Talk about the actual problem you're solving and why it matters. Not your mission statement - the real reason your company exists and why the work is interesting.
How to fix your process
Speed is your biggest weapon
Corporations move slowly. They have approval chains and hiring committees. You don't. When you find someone good, move fast. First interview within 48 hours of application. Offer within 2 weeks of first contact. That speed advantage alone wins candidates who'd otherwise go corporate.
Let them meet the team early
Not as a formal interview round. As a casual coffee or lunch. Let them see the people they'd work with, the energy, the culture. This is something no corporate HR process can replicate - the feeling of a small team that's building something together.
Be transparent about everything
Salary range in the job ad. Equity details explained clearly. Honest assessment of the risks. Transparent about the challenges. Candidates who choose a startup knowing exactly what they're getting into stay longer than candidates who were sold a fantasy.
Make the offer personal
Corporate offers are template letters from HR. Your offer should come from the hiring manager, by phone, with a personal explanation of why you want this specific person and what you see them doing. Then follow up with the written offer. The personal touch matters when you're asking someone to bet their career on your company.

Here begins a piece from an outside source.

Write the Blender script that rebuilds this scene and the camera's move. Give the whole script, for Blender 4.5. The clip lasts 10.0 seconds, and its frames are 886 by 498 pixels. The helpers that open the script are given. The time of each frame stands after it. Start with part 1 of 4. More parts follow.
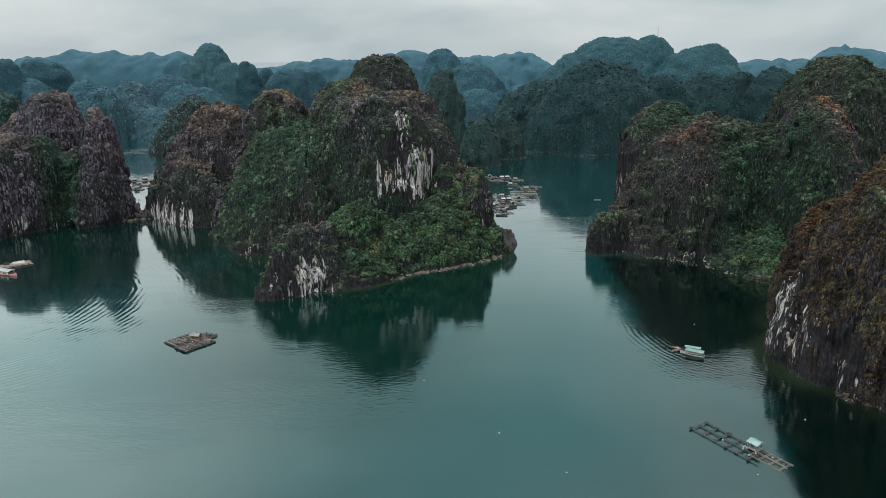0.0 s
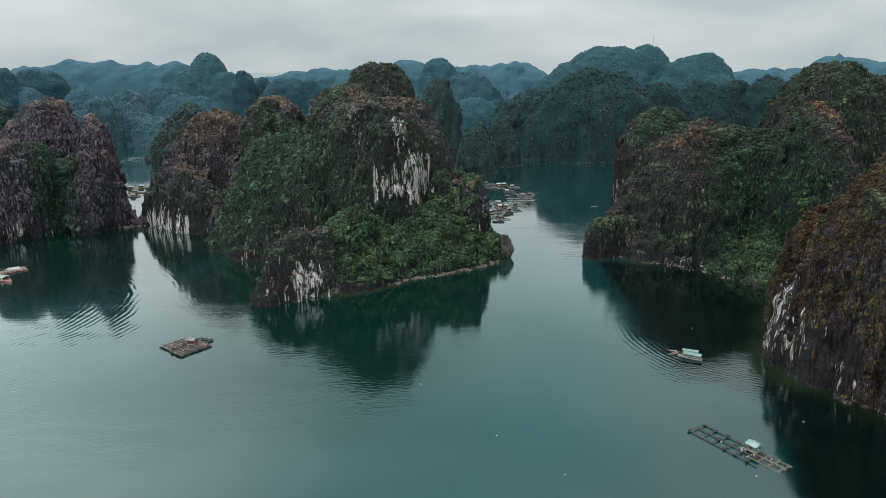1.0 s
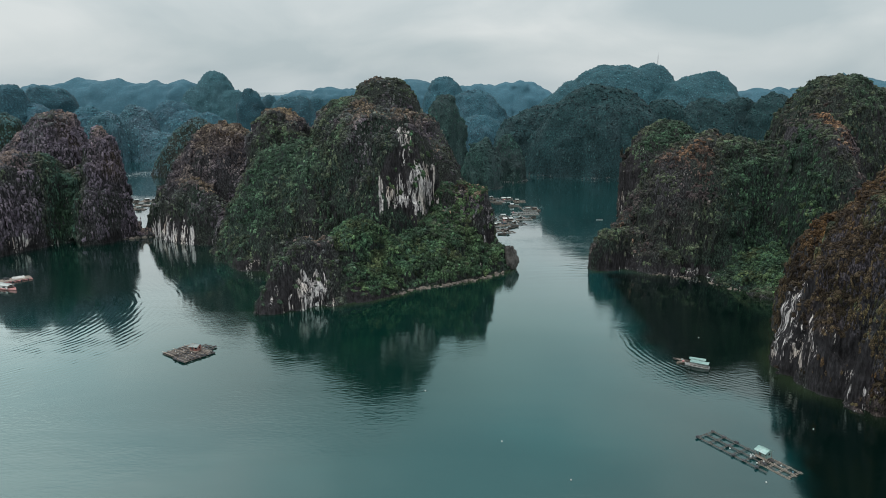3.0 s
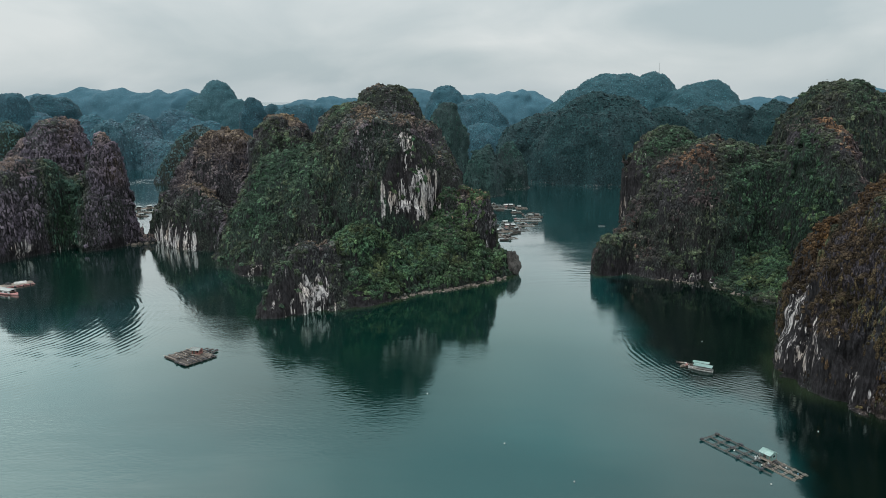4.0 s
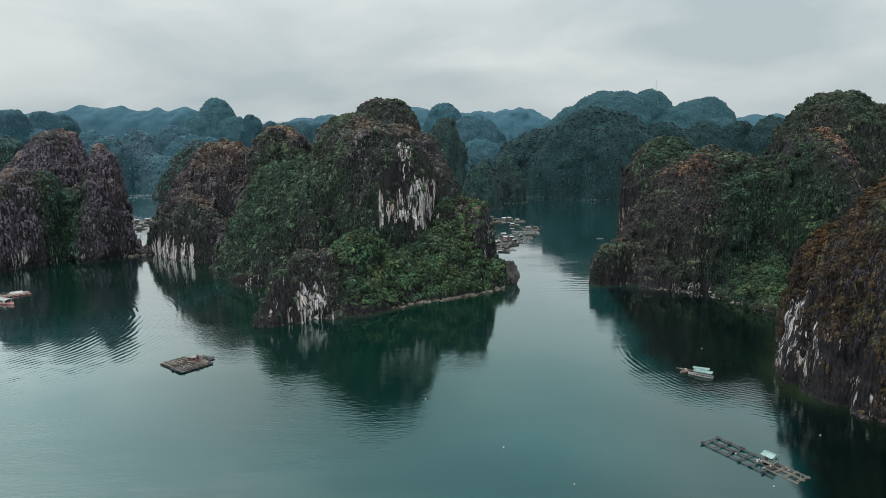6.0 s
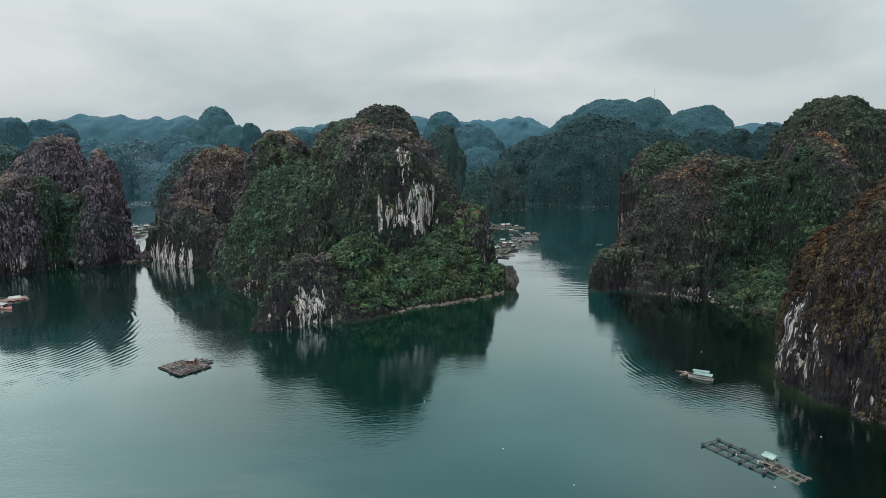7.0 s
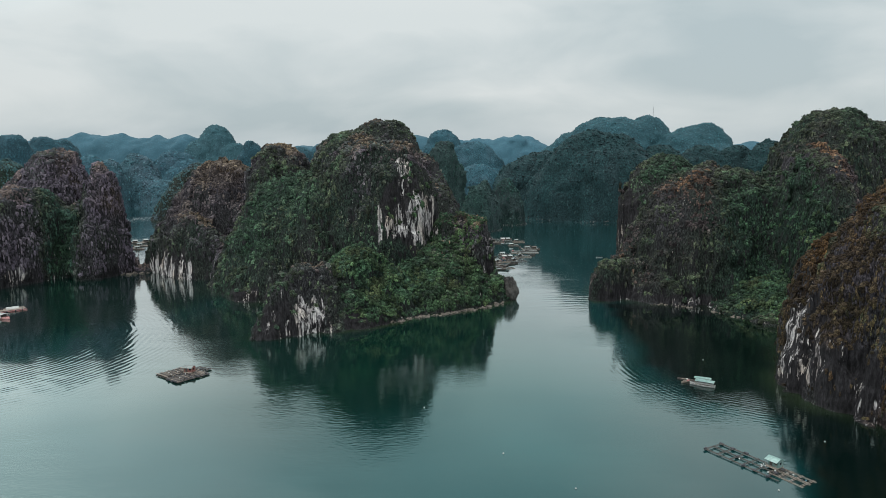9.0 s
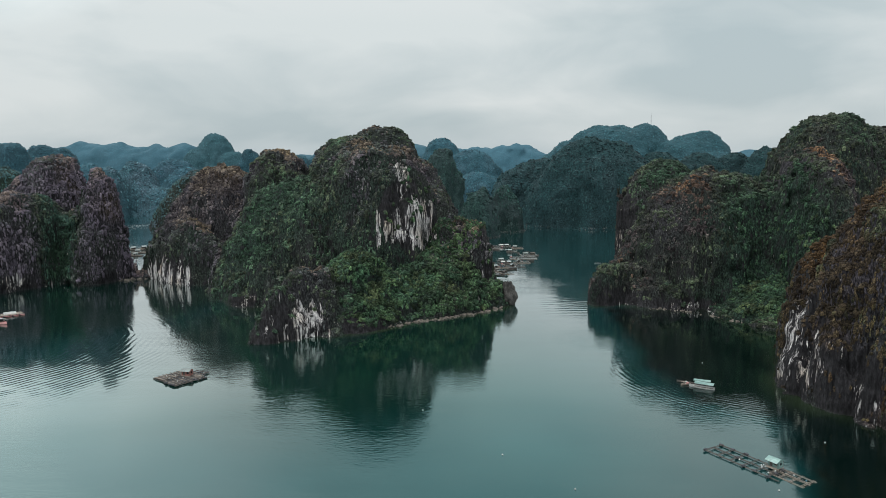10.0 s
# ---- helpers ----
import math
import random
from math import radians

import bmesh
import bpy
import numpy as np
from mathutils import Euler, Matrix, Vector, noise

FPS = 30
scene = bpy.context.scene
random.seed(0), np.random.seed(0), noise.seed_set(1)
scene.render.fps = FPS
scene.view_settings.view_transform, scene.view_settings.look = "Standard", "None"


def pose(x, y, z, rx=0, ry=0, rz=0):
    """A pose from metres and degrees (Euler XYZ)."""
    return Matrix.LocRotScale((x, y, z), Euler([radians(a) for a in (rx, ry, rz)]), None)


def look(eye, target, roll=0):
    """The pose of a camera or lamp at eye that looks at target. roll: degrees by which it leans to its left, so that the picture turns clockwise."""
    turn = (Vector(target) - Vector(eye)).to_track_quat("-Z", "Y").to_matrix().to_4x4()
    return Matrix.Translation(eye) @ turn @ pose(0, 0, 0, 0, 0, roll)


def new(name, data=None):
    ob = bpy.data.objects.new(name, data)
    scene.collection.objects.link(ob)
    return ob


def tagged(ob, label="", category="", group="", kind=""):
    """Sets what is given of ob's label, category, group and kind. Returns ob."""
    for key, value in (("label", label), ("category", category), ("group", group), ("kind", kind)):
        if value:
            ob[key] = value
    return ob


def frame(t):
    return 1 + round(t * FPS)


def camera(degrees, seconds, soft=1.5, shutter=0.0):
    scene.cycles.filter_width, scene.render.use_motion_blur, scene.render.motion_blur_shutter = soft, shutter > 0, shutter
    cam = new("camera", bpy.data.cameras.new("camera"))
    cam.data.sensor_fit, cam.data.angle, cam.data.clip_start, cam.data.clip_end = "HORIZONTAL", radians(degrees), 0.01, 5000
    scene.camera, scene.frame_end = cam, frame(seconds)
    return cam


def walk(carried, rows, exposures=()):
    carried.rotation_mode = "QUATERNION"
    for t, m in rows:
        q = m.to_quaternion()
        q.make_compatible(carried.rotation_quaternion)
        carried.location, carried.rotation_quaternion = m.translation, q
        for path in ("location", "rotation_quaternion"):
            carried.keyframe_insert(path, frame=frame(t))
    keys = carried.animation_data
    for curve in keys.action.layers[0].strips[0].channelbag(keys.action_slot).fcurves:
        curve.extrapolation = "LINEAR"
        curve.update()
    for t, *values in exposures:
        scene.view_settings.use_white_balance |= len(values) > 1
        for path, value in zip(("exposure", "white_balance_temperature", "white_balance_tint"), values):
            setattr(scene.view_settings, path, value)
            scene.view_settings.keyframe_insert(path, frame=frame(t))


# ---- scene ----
# ---- the camera: a drone that sinks straight down while it tilts up ----
cam = camera(62.40, 10.0, soft=0.5)
# seconds, x, y, z, yaw, pitch, roll
ROWS = [
    (0, 0.02, 0.07, 99.91, 0.000, -15.443, -0.102),
    (0.5, -0.02, 0.03, 98.80, -0.230, -15.027, -0.102),
    (1, -0.06, -0.01, 97.68, -0.275, -14.669, -0.120),
    (1.5, -0.09, -0.04, 96.55, -0.158, -14.252, -0.150),
    (2, -0.12, -0.07, 95.42, -0.070, -13.894, -0.177),
    (2.5, -0.14, -0.10, 94.28, 0.006, -13.512, -0.071),
    (4, -0.19, -0.17, 90.84, 0.274, -12.369, -0.075),
    (4.5, -0.20, -0.19, 89.69, 0.290, -12.000, -0.113),
    (5, -0.21, -0.21, 88.53, 0.151, -11.627, -0.074),
    (5.5, -0.22, -0.23, 87.38, 0.153, -11.250, -0.080),
    (7, -0.22, -0.30, 83.91, 0.046, -10.142, -0.085),
    (7.5, -0.21, -0.33, 82.76, 0.045, -9.772, -0.083),
    (8, -0.21, -0.35, 81.61, 0.064, -9.376, -0.069),
    (8.5, -0.21, -0.39, 80.47, 0.091, -8.973, -0.091),
    (9, -0.20, -0.42, 79.33, 0.036, -8.582, -0.101),
    (9.5, -0.20, -0.46, 78.20, -0.116, -8.281, -0.067),
    (10, -0.19, -0.50, 77.07, -0.078, -7.852, -0.147),
]
walk(cam, [(t, pose(x, y, z, 0, 0, yaw) @ pose(0, 0, 0, 90 + pitch, 0, 0) @ pose(0, 0, 0, 0, 0, roll)) for t, x, y, z, yaw, pitch, roll in ROWS])

# ---- world, sun, exposure ----
scene.view_settings.exposure = -0.05
SUN_WAY = Vector((-0.35, -0.30, 0.89)).normalized()
BRIGHT_WAY = Vector((-0.50, 0.71, 0.50)).normalized()
world = bpy.data.worlds.new("overcast_sky")
scene.world = world
world.use_nodes = True
wn, wl = world.node_tree.nodes, world.node_tree.links
wn.clear()


def wnode(kind, **values):
    node = wn.new(kind)
    for key, value in values.items():
        node.inputs[key].default_value = value
    return node


w_out = wn.new("ShaderNodeOutputWorld")
w_bg = wnode("ShaderNodeBackground", Strength=1.0)
w_sky = wn.new("ShaderNodeTexSky")
w_sky.sky_type, w_sky.sun_disc = "NISHITA", False
w_sky.sun_elevation, w_sky.sun_rotation = math.asin(SUN_WAY.z), math.atan2(SUN_WAY.x, SUN_WAY.y)
w_dim = wn.new("ShaderNodeMixRGB")
w_dim.blend_type = "MULTIPLY"
w_dim.inputs[0].default_value = 1.0
w_dim.inputs[2].default_value = (0.1, 0.1, 0.1, 1)
w_co = wn.new("ShaderNodeTexCoord")
w_sep = wn.new("ShaderNodeSeparateXYZ")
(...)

The candidates you actually want
Here's the thing: you don't want every candidate. Someone who's primarily motivated by salary stability and brand name recognition will be miserable at your startup, even if you convince them to join.
The candidates worth fighting for are the ones who want ownership, speed, and impact - and are willing to trade some security for it. Your job is to identify those people and then show them, specifically and concretely, how your startup gives them what they want.
You won't win every candidate. But the right ones? You can absolutely win those. You just have to stop competing on the corporation's terms and start competing on your own.